The military and financial support network does not operate in the open, but rather through a web of commercial entities tracked by UN expert reports and U.S. Treasury designations. Chief among these is Al-Junaid Multi-Activities Company, which experts regard as the “backbone” of the Dagalo family’s wealth; it controls the gold mines of Jebel Amer and exports its proceeds to Dubai for use in weapons procurement, and has been sanctioned by both the United States and the United Kingdom.

Operating in a similar fashion is Tradive General Trading, a Dubai-based company controlled by Al-Goney Hamdan Dagalo — brother of the militia’s commander — accused of importing pick-up trucks that are then reconfigured as combat vehicles, along with military communications equipment and drones. In 2025, the United Nations extended its Sudan sanctions regime and arms embargo through September 2026, while human rights organizations have called for expanding this embargo to cover all Sudanese territory.

III. Sudanese Gold Funds the War Against Sudanese People

A painful paradox is revealed by financial reports: Sudan’s gold wealth, which was meant to be a driver of development and prosperity, has been transformed into fuel for a war of annihilation. The Sudanese Central Bank disclosed that approximately 97 percent of official gold exports from army-controlled areas in 2024 went to the UAE, at a value of one billion five hundred and twenty million dollars. In RSF-controlled areas the situation is even more acute, with gold smuggled outside any official oversight framework.

The European Parliament has scrutinized this matter with a critical eye, calling for strict monitoring of Sudanese gold smuggling networks to Dubai and asserting that “Sudan’s gold is financing the RSF’s war.” Meanwhile, Human Rights Watch described the UAE as providing the “military and financial lifeline” to a militia accused of committing crimes against humanity.

IV. The Global Press and Its Role in Lifting the Veil

The world’s leading media institutions converge in documenting this Emirati role to an unprecedented degree.
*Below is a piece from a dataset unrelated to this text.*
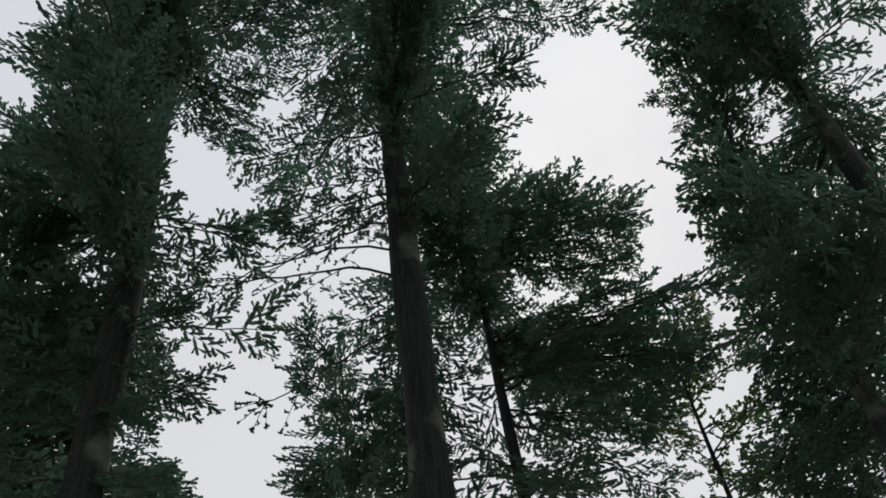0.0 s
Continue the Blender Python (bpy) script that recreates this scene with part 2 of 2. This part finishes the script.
LENGTHS = (1.0, 1.7, 2.5, 3.3, 4.3)
LEAF = {"fir": CONIFER, "cedar": CEDAR, "tuft": CEDAR, "fir_inner": CONIFER, "cedar_inner": CEDAR, "young": YOUNG, "bare": CONIFER}
BOUGHS = {}


def bough_meshes(style, length, rng):
    i = min(range(len(LENGTHS)), key=lambda j: abs(LENGTHS[j] - length))
    key = (style, i, int(rng.integers(0, 3)))
    if key not in BOUGHS:
        wv, wf, lv, lf = bough(LENGTHS[i], style, 31 * i + 7 * key[2] + len(style))
        BOUGHS[key] = (mesh_of("branch", wv, wf, TWIG), mesh_of("foliage", lv, lf, LEAF[style], False))
    return BOUGHS[key], length / LENGTHS[i]


def trunk_point(tree, z):
    """Where the middle of the trunk is at height z, from the tree's foot."""
    bend, phase, top = tree["bend"], tree["phase"], tree["height"]
    k = z / top
    return Vector((bend * math.sin(3.1 * k + phase) - bend * math.sin(phase), bend * math.cos(2.3 * k + phase) - bend * math.cos(phase), z))


def branch_place(tree, bearing, reach, z, style):
    """The meshes and the pose, from the tree's foot, of a branch that ends reach metres from the trunk at height z, towards the compass bearing."""
    rng = np.random.default_rng([int(bearing * 10) % 3600, int(reach * 100), int(z * 100)])  # its own growth, whatever stands beside it
    k = (z - tree["base"]) / max(0.1, tree["height"] - tree["base"])
    low, high = tree["lift"]
    rise = radians(low + (high - low) * max(0.0, min(1.0, k)))
    foot = z - reach * math.tan(rise)
    foot = max(min(z, tree["base"] * 0.9), min(tree["height"] - 0.15, foot))
    p = trunk_point(tree, foot)
    b = radians(bearing)
    end = Vector((reach * math.sin(b), reach * math.cos(b), z))
    d = end - p
    meshes, scale = bough_meshes(style, d.length, rng)
    x = d.normalized()
    y = Vector((0, 0, 1)).cross(x).normalized()
    m = Matrix((x, y, x.cross(y))).transposed().to_4x4()
    m = Matrix.Translation(p) @ m @ pose(0, 0, 0, rng.normal(0, 22), 0, 0) @ Matrix.Diagonal((scale, scale * rng.choice((-1, 1)), scale, 1))
    return meshes, m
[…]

The New York Times published satellite imagery showing UAE cargo aircraft at Chad’s Amdjarass airport; the Wall Street Journal documented the delivery of advanced weapons to the militia in October 2025; the French newspaper Le Monde revealed in March 2026 the involvement of intermediary African aviation companies; and The Guardian focused on the “blood gold” file and the mechanisms of its laundering in Dubai’s markets.
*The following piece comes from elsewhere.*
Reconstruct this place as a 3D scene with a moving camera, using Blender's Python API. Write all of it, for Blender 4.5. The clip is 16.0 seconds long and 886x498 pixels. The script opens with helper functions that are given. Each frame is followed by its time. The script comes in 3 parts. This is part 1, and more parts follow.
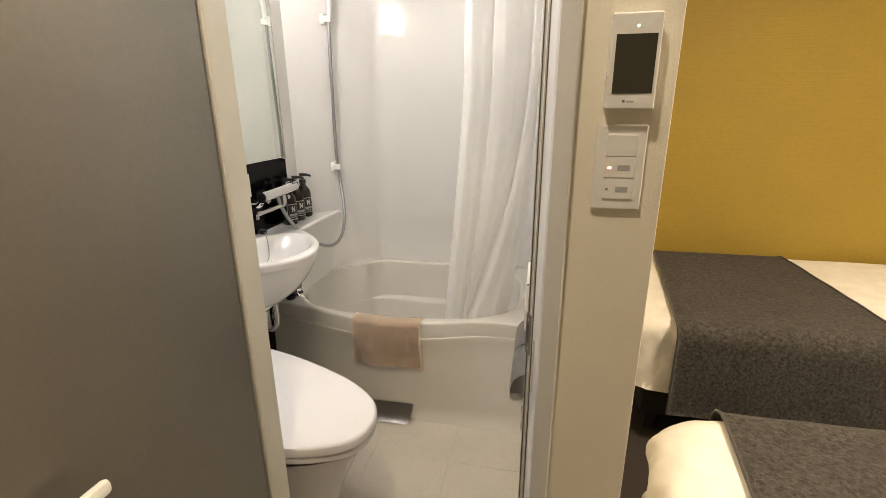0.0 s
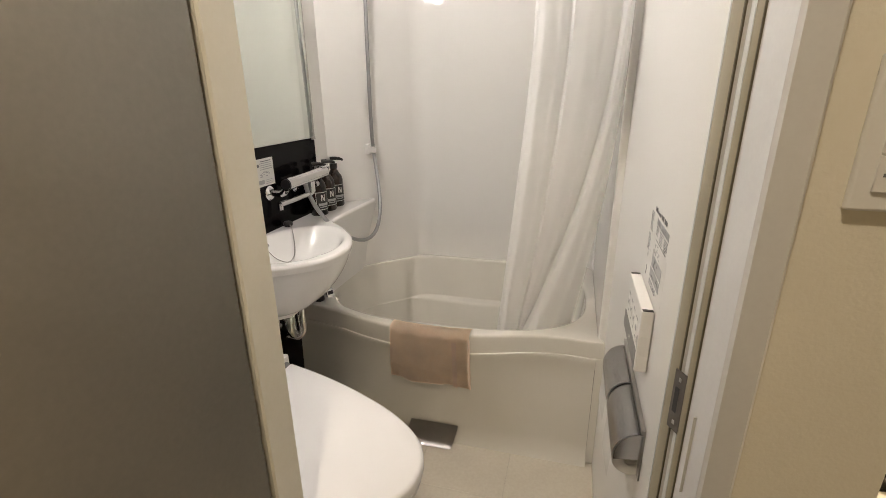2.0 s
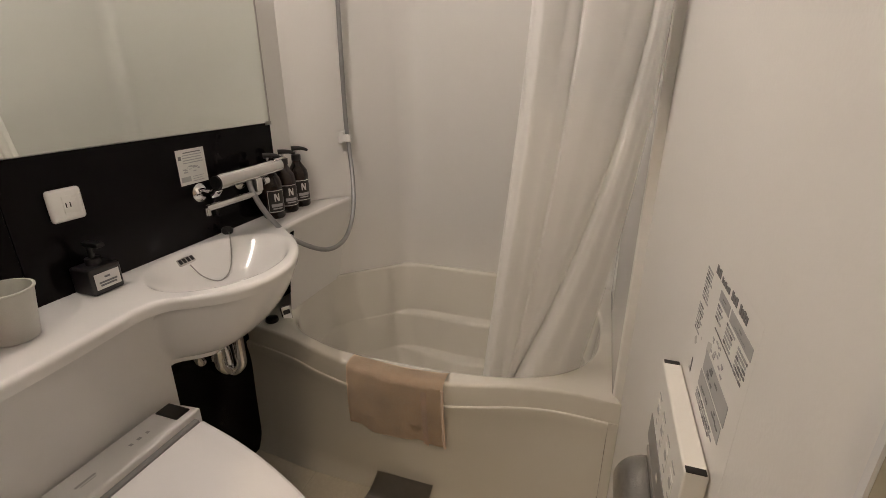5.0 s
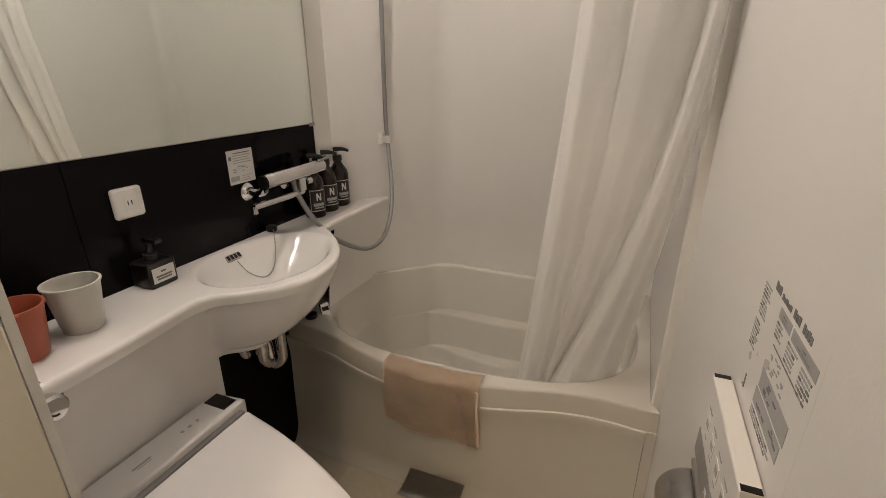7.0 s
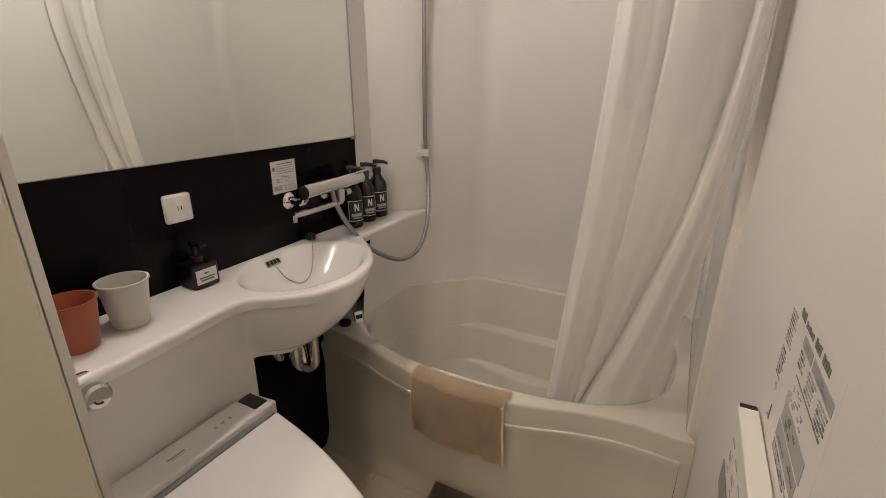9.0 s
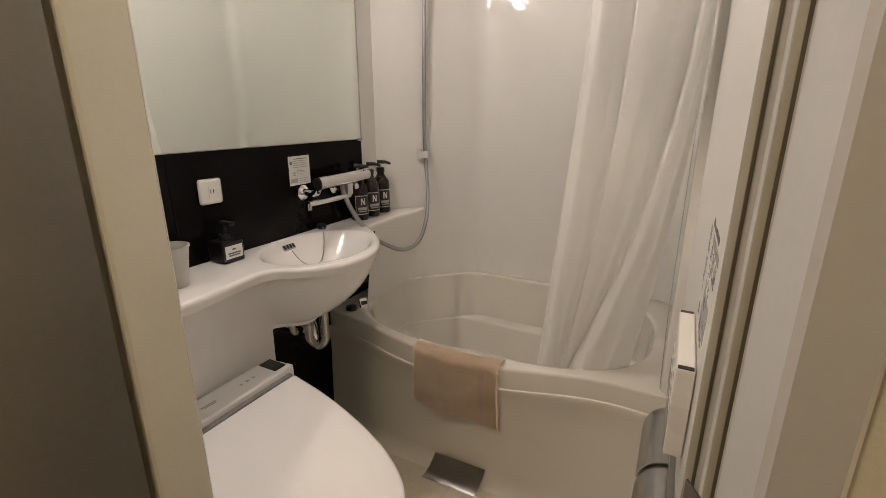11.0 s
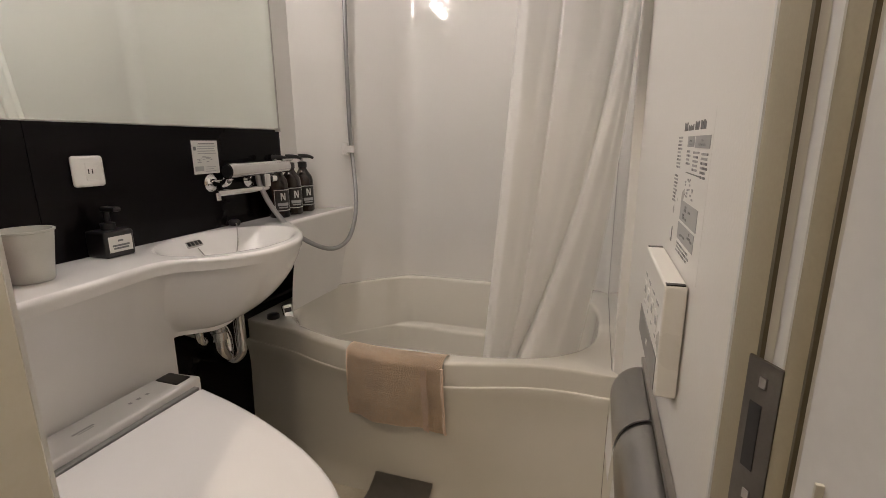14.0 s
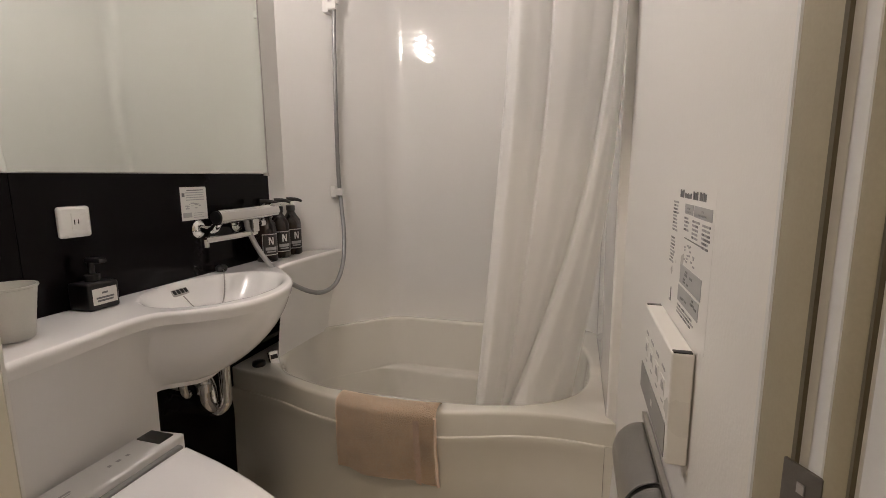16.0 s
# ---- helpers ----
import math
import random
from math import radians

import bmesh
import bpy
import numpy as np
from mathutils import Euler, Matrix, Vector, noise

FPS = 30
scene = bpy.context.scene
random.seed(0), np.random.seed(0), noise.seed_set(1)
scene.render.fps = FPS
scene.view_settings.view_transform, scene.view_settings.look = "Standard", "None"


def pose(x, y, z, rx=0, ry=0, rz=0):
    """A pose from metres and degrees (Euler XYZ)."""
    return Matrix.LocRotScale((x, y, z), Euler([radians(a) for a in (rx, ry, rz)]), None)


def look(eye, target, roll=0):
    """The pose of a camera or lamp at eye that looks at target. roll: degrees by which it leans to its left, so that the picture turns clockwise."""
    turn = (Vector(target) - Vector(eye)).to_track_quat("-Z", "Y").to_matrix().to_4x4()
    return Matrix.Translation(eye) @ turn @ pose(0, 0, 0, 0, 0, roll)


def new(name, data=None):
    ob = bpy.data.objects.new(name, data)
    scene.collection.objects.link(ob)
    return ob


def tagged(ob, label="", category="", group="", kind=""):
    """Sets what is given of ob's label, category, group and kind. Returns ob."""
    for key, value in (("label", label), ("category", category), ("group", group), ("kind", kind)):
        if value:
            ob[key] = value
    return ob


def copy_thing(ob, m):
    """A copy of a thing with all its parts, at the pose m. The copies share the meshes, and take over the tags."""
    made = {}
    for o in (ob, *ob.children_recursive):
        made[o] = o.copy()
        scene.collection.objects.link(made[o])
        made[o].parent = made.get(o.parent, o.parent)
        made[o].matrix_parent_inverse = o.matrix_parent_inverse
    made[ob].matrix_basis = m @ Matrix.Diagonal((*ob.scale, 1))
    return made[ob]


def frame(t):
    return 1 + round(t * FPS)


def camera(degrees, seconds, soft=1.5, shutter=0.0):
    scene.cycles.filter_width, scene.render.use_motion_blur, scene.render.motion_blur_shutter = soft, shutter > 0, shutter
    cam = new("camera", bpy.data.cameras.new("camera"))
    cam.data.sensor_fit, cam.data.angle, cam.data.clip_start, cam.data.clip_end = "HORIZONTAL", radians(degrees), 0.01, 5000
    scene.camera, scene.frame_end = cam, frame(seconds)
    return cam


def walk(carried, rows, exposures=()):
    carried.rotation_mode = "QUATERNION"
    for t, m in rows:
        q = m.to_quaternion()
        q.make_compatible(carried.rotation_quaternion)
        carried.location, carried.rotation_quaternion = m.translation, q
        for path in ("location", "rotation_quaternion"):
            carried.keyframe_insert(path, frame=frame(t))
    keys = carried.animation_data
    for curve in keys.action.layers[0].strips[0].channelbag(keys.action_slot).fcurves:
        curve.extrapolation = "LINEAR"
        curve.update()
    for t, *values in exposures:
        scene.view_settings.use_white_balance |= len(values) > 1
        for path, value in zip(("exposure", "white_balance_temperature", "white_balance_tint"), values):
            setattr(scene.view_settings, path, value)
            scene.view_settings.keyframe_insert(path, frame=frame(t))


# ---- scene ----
cam = camera(87.7, 16.0, soft=0.8)
PATH = [
    (0, (0.007, -0.02, 1.275), (-0.385, 1.848, 0.679), -0.4),
    (0.5, (-0.01, -0.006, 1.272), (-0.406, 1.859, 0.668), -0.2),
    (1, (-0.053, 0.06, 1.261), (-0.463, 1.917, 0.643), -0.3),
    (1.5, (-0.106, 0.137, 1.247), (-0.563, 1.979, 0.617), -0.6),
    (2, (-0.138, 0.241, 1.223), (-0.645, 2.064, 0.576), -0.7),
    (2.5, (-0.119, 0.4, 1.219), (-0.642, 2.214, 0.558), -0.5),
    (3, (-0.104, 0.523, 1.201), (-0.64, 2.328, 0.528), -0.7),
    (5.5, (-0.112, 0.627, 1.199), (-0.732, 2.391, 0.489), -0.0),
    (6, (-0.122, 0.628, 1.204), (-0.773, 2.382, 0.496), -0.1),
    (6.5, (-0.13, 0.619, 1.208), (-0.811, 2.364, 0.507), -0.0),
    (7, (-0.129, 0.611, 1.212), (-0.841, 2.338, 0.499), -0.1),
    (7.5, (-0.121, 0.597, 1.199), (-0.865, 2.307, 0.477), -0.0),
    (8, (-0.113, 0.587, 1.191), (-0.892, 2.287, 0.481), -0.0),
    (8.5, (-0.12, 0.613, 1.201), (-0.962, 2.293, 0.517), -0.1),
    (9, (-0.096, 0.619, 1.213), (-0.988, 2.284, 0.554), -0.1),
    (11.5, (-0.026, 0.438, 1.123), (-0.891, 2.156, 0.573), -0.3),
    (12, (-0.023, 0.447, 1.084), (-0.849, 2.186, 0.541), -0.3),
    (12.5, (-0.039, 0.458, 1.02), (-0.817, 2.221, 0.483), -0.3),
    (13, (-0.045, 0.462, 0.987), (-0.781, 2.247, 0.468), -0.3),
    (13.5, (-0.065, 0.467, 0.988), (-0.739, 2.286, 0.502), -0.3),
    (14, (-0.074, 0.526, 1.011), (-0.691, 2.375, 0.563), -0.4),
    (14.5, (-0.085, 0.511, 1.021), (-0.649, 2.385, 0.611), -0.4),
    (15, (-0.102, 0.527, 1.041), (-0.641, 2.417, 0.671), -0.4),
    (15.5, (-0.101, 0.517, 1.047), (-0.635, 2.414, 0.705), -0.4),
    (16, (-0.1, 0.523, 1.046), (-0.648, 2.42, 0.735), -0.4),
]
# exposure, white balance along the walk: (seconds, stops, kelvin, tint)
EXPOSURES = [
    (0.0, 0.34, 6500, 12), (1.5, 0.29, 6500, 12), (3.0, -0.11, 6500, 15), (5.5, -0.42, 7100, 17),
    (9.0, -0.42, 7100, 17), (12.5, -0.14, 6850, 16), (14.5, -0.27, 6650, 16), (16.0, -0.29, 6650, 17),
]
walk(cam, [(t, look(eye, target, roll)) for t, eye, target, roll in PATH], EXPOSURES)

# ---------------------------------------------------------------- plan, in metres
FLOOR, HALL = -0.015, -0.10          # bathroom floor, bedroom floor
XL, XR, YB, YN = -1.115, 0.012, 0.770, 2.285   # left wall, right wall, front wall inside, far wall
YO = 0.697                           # front wall, bedroom side
CEIL, ROOM_CEIL = 2.10, 2.40
DOOR_L, DOOR_R, DOOR_TOP = -0.531, 0.020, 1.90
COUNTER, RIM = 0.775, 0.466

# ---------------------------------------------------------------- world and lamps' strengths
world = bpy.data.worlds.new("dim_world")
scene.world = world
world.use_nodes = True
world.node_tree.nodes["Background"].inputs[0].default_value = (0.02, 0.019, 0.018, 1)
world.node_tree.nodes["Background"].inputs[1].default_value = 0.2
LAMP_BATH, LAMP_ROOM, LAMP_HALL = 202.0, 97.0, 82.0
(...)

In April 2026, the Conflict Insights Group published a detailed report using phone data to track fifty devices used by Colombian mercenaries between April 2025 and January 2026, showing their presence at locations that included a military training facility in Abu Dhabi — what the report’s authors described as “a direct link between Abu Dhabi and the Rapid Support Forces.”

V. The Emirati Position and the Diplomatic Response

The UAE categorically denies these allegations. Its embassy in Washington issued a statement in December 2025 affirming that “the UN Panel of Experts report issued in April 2025 contains no documented evidence of Emirati support to any party,” adding that its efforts in Sudan are confined to “humanitarian work and support for peace efforts.” In February 2026, it also announced a pledge of five hundred million dollars in support of the UN humanitarian system. However, human rights organizations described this humanitarian pledge as “aid-washing,” noting that the harm the UAE inflicts on Sudanese civilians — through financing, arming, and mercenaries — vastly exceeds whatever humanitarian assistance it provides. Sudan filed a complaint against the UAE before the International Court of Justice in March 2025, though the Court has not accepted the jurisdictional challenge due to an Emirati reservation on the Genocide Convention.
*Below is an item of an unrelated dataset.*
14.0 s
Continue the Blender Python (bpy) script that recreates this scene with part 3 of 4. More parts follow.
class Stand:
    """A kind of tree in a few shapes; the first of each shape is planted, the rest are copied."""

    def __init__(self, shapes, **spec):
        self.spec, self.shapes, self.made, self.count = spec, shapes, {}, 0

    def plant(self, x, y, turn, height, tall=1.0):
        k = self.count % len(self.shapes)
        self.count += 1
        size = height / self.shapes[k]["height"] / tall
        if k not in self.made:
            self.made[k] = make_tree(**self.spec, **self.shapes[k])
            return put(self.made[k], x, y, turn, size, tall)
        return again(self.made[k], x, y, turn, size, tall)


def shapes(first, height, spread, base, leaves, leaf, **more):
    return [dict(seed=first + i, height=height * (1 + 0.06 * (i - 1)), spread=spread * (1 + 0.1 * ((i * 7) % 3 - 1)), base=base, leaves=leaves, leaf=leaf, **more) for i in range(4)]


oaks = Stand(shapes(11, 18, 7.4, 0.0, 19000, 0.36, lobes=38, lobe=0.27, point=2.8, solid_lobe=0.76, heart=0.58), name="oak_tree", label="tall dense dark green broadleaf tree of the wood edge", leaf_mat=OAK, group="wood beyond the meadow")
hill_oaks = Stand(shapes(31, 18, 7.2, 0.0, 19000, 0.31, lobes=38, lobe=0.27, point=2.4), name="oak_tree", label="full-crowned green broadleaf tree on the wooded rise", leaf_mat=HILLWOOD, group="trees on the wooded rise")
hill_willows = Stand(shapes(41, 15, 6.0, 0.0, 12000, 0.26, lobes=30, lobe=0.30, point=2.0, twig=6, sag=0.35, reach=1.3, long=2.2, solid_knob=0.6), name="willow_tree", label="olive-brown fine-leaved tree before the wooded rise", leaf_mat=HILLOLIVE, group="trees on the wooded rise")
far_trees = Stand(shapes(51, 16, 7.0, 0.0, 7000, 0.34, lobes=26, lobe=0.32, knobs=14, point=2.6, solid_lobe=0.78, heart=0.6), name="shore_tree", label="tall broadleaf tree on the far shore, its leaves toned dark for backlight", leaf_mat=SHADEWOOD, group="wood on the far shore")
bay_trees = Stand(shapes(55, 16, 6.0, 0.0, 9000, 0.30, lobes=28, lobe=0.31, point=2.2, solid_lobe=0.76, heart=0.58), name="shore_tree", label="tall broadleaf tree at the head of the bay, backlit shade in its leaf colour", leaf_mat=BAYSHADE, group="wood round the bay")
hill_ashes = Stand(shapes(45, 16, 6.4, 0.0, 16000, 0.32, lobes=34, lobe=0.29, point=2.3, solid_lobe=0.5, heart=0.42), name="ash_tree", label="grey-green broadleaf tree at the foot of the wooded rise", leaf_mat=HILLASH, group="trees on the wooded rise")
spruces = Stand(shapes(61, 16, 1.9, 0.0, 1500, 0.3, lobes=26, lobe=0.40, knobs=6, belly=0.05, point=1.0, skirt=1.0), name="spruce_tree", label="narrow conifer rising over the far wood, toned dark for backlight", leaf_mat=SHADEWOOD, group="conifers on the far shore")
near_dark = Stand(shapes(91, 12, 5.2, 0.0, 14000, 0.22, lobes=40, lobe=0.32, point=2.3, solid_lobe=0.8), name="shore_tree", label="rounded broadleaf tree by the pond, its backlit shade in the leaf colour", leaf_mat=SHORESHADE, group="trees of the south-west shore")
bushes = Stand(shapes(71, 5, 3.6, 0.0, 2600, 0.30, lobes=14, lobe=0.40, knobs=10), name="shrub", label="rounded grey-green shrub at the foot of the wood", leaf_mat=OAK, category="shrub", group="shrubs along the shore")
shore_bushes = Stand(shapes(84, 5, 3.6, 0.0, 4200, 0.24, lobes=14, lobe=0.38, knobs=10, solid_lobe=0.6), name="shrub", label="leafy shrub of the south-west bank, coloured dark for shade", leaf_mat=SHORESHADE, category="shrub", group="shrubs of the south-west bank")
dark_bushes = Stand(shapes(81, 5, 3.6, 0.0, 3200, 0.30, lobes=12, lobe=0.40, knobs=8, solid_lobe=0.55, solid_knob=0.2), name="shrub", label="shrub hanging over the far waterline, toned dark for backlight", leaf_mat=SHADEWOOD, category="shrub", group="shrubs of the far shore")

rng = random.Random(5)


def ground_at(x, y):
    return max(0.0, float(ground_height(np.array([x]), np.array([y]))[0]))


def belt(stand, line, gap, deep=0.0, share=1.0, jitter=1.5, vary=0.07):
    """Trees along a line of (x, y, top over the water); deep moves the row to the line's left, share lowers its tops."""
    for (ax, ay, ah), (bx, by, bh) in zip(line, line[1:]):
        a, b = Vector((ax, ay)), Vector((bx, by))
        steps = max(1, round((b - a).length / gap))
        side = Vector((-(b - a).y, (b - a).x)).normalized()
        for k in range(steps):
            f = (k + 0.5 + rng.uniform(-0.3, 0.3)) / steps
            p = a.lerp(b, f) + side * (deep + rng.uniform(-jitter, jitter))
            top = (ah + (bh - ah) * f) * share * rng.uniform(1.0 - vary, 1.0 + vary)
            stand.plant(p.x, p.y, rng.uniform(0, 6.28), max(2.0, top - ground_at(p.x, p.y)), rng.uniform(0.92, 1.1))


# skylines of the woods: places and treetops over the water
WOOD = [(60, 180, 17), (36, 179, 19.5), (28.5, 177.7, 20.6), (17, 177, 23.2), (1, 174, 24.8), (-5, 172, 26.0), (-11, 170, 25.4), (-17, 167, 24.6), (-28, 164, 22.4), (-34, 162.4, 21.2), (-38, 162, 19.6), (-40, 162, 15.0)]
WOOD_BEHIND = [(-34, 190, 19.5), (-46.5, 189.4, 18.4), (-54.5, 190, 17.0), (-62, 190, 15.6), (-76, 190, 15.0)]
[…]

When Neutrality Becomes a Crime

The international community faces a clear moral and legal reckoning: nations and international institutions cannot bind Sudanese people to peace while allowing a member state to fuel the war. Diplomatic exceptions and economic balancing acts with the UAE do not justify the failure to take deterrent action. And while the United Nations continues to renew the arms embargo and issue its reports, Sudanese civilians continue to pay the price — alone.